Link's attorneys still have two motions before the federal western district court.  One motion is based on the Ringo litigation of lethal injection and the new protocol.  The other motion asks for a stay to determine a neutral decision maker in clemency.  It could be Monday before the court rules on these motions. 
Vigils are being held for the families of Martin Link and Elissa Self-Braun in Savannah, Springfield, Jefferson City, Kansas City, Cape Girardeau, St. Louis and Columbia. 
The vigil in our county will be at the Cape County Courthouse in Jackson at 7p.m. on Tuesday.  Please call Gov. Nixon's office at 573-751-3222 to request that he commute Link's sentence from execution to life in prison. 

Catechism of the Catholic Church #2267 says:
Assuming that the guilty party's identity and responsibility have been fully determined, the traditional teaching of the Church does not exclude recourse to the death penalty, if this is the only possible way of effectively defending human lives against the unjust aggressor.
If, however, non-lethal means are sufficient to defend and protect people's safety from the aggressor, authority will limit itself to such means, as these are more in keeping with the concrete conditions of the common good and more in conformity with the dignity of the human person.
Today, in fact, as a consequence of the possibilities which the state has for effectively preventing crime, by rendering one who has committed an offense incapable of doing harm—without definitively taking away from him the possibility of redeeming himself—the cases in which the execution of the offender is an absolute necessity "are very rare, if not practically non-existent."
To read more of the Catechism on this issue click here.

Also, in 2006, the bishops of the Missouri Catholic Conference published a statement which can be read in full here.  Here are some excerpts:
Catholic teaching begins with the recognition that the dignity of the human person applies to both victims and offenders.  It affirms our commitment to comfort and support victims and their families, while acknowledging the God-given dignity of every human life, even those who do great harm. For some left behind, a death sentence offers the illusion of closure and vindication; but no act, even an execution, can bring back a loved one or heal terrible wounds.  The pain and loss of one death cannot be wiped away by another death...

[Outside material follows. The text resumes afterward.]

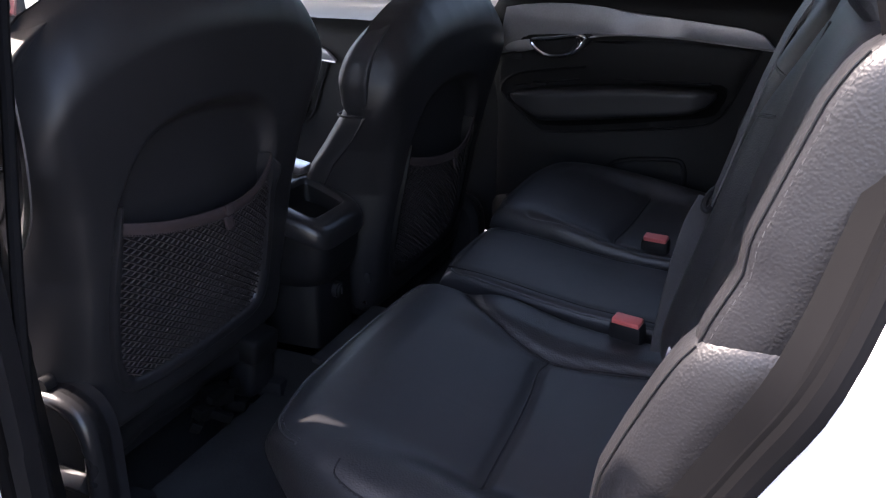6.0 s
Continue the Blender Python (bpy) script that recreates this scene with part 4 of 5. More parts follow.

...In his Encyclical Letter, The Gospel of Life, Pope John Paul II told us that we have the "inescapable responsibility of choosing to be unconditionally pro-life."  Our efforts to end the use of the death penalty in our state help us to reject the culture of death and to build a culture of life.  May we always remember the imperative which our Lord Himself gives us in Deuteronomy 30:19:  "I have set before you life and death, the blessing and the curse.  Choose life, then, that you and your descendants may live."